Another beach – they have many around the island.  At the end of the tour, we stayed at one of the beaches and enjoyed the afternoon. 

I walked to the end of the beach where the rocks start.  Got my 10,000 fit bit steps.

Nice sand sculpture.  Headed back to the boat and said goodbye to Buzios.  We thoroughly enjoyed our stop here.  Interesting place with friendly and polite people.  Nice sand and clear refreshing water.

Day 14 Salvador de Bahia, Brazil

We arrived at the pier in Salvador de Bahia, Brazil, on January 16, 2019 at 7:00 am.  This is our grandson, Anthony Oliver’s 16th birthday.  HAPPY BIRTHDAY Anthony!

We have a tugboat assist.  Not sure what this guy is doing in the harbor. 

We head out on our walking tour at 9:30 am.   Laws protect old facades from being removed.  Lots of coconut vendors.    This is the elevator to take you to the upper city.  No charge for those over 60.  View from the top of the elevator.

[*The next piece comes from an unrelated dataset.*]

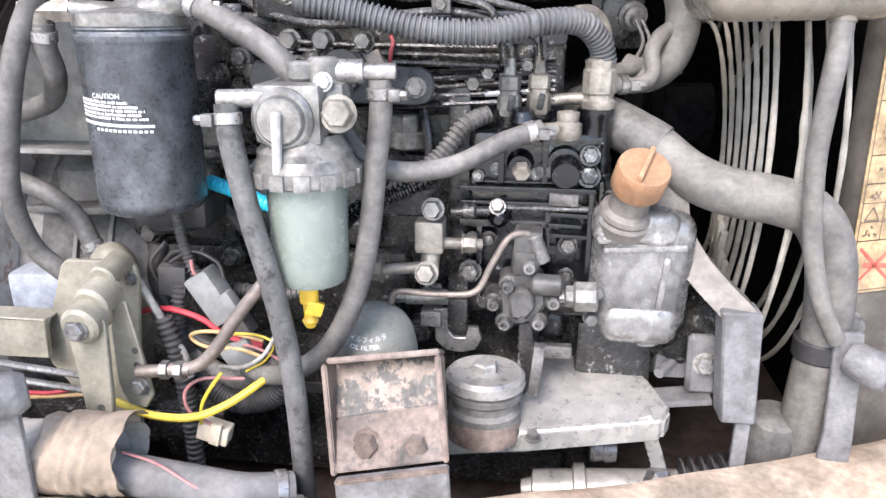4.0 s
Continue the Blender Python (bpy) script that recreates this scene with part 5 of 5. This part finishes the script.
for cx, cz, s in ((0, 0.036, 0.014), (0.011, -0.040, 0.007)):
    for k in range(14):
        a0, a1 = 2 * math.pi * k / 14, 2 * math.pi * (k + (0.6 if s > 0.01 else 1)) / 14
        lbar(b, cx + s * math.cos(a0), cz + s * math.sin(a0), cx + s * math.cos(a1), cz + s * math.sin(a1), 0.0012)
rnd = random.Random(3)
for cx, cz, s in ((0, 0.08, 0.009), (0, 0.036, 0.008), (-0.011, -0.022, 0.007), (0.011, -0.022, 0.007), (-0.011, -0.057, 0.007), (0.011, -0.057, 0.007), (0.0, 0.0, 0.0)):
    for k in range(5 if s else 0):
        a = rnd.uniform(0, 6.28)
        x, z = cx + rnd.uniform(-s, s) * 0.6, cz + rnd.uniform(-s, s) * 0.4
        lbar(b, x, z, x + math.cos(a) * s * 0.8, z + math.sin(a) * s * 0.5, 0.0018)
for k in range(5):
    lbar(b, -0.012 + 0.006 * k, 0.001, -0.0085 + 0.006 * k, 0.001, 0.003)
part("pictogram", b, INK, lab)
b = B()
lbar(b, -0.017, -0.108, 0.017, -0.073, 0.003)
lbar(b, -0.017, -0.073, 0.017, -0.108, 0.003)
lbar(b, -0.012, -0.09, 0.014, -0.093, 0.005)
part("red_cross", b, RED_INK, lab, "worn red cross")
# fan guard rings
fan = thing("fan_guard", (0.47, 1.2, 1.0), "dust-caked concentric wire fan guard", "fan guard")
FC = Vector((0.437, 1.07, 1.32))
RINGS = [(0.0, 1.093 - 0.0075 * i, 1.3075 + 0.005 * i, 0.159 + 0.019 * i) for i in range(7)] + [(0.016, 1.04, 1.34, 0.292), (0.05, 1.06, 1.33, 0.225), (0.055, 1.055, 1.33, 0.252), (0.06, 1.05, 1.335, 0.275)]
for dx, cy, cz, r in RINGS:
    b = B()
    pts = [Vector((0.437 + dx, cy - r * math.cos(radians(a)), cz + r * math.sin(radians(a)))) for a in range(-62, 151, 6)]
    tube(b, pts, 0.0027, 8, step=0.02, wob=0.4)
    part("ring", b, FINS, fan)
for a in (-40, 34, 80):
    b = B()
    c, s = math.cos(radians(a)), math.sin(radians(a))
    rod(b, FC + Vector((0.006, -0.15 * c, 0.15 * s)), FC + Vector((0.006, -0.27 * c, 0.27 * s)), 0.0042, 8)
    part("stay", b, FINS, fan)
for k in range(11):
    a0 = -16 - 2.6 * k
    r0 = 0.165 + 0.0125 * k
    c, s = math.cos(radians(a0)), math.sin(radians(a0))
    b = B()
    box(b, FC + Vector((-0.004, -r0 * c, r0 * s)), (0.009, 0.011 + 0.003 * (k % 3), 0.036 + 0.008 * (k % 2)), (-a0 - 20, 8 * (k % 2), 0), bev=0.004)
    part("caked_slat", b, FINS, fan, "slat caked with dust at the guard's lower side")
# radiator face as a near-black sheet: the shade between the rings is its colour
structure("shroud", box(B(), (0.62, 1.3, 1.35), (0.02, 0.9, 0.9), bev=0.004), BAY_SHADE, "radiator face coloured near-black for the shade behind the guard", "radiator")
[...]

Upper level.  Previous Governor’s Mansion.  These ladies wander around and let you take their picture for $.  This is my Tyler art deco picture for the day.  This is a very smooth area.  Most of the cobble stones are ankle turning difficult.  Some interesting street vendors.  

This is the new main Catholic Cathedral after the city paid off the Bishop to remove the old main cathedral and replace it with a trolley house.  The Bishop received a large donation.  The trolley no longer runs.

They have a form of dance/combat moves and for a fee you can have your picture taken with the performers.  The moves date back to slave days when it was used for self defense since the slaves could not carry weapons.

There are numerous churches, with one square having 5.  The primary influence is Roman Catholic but it was surprising to me the amount of Masonic influence.  This is a Masonic Temple built in the Baroque style.

A traveler poses with some local art.  Pillory square where they used to hold slave auctions.  The art work on the left of Michael Jackson designates the house he used to make a video here.  Back to the Elevator.  A view of the harbor and we return to the ship.  We were dripping wet when we got back.  We did a weigh-in.  Not as bad as I thought but nothing to publish.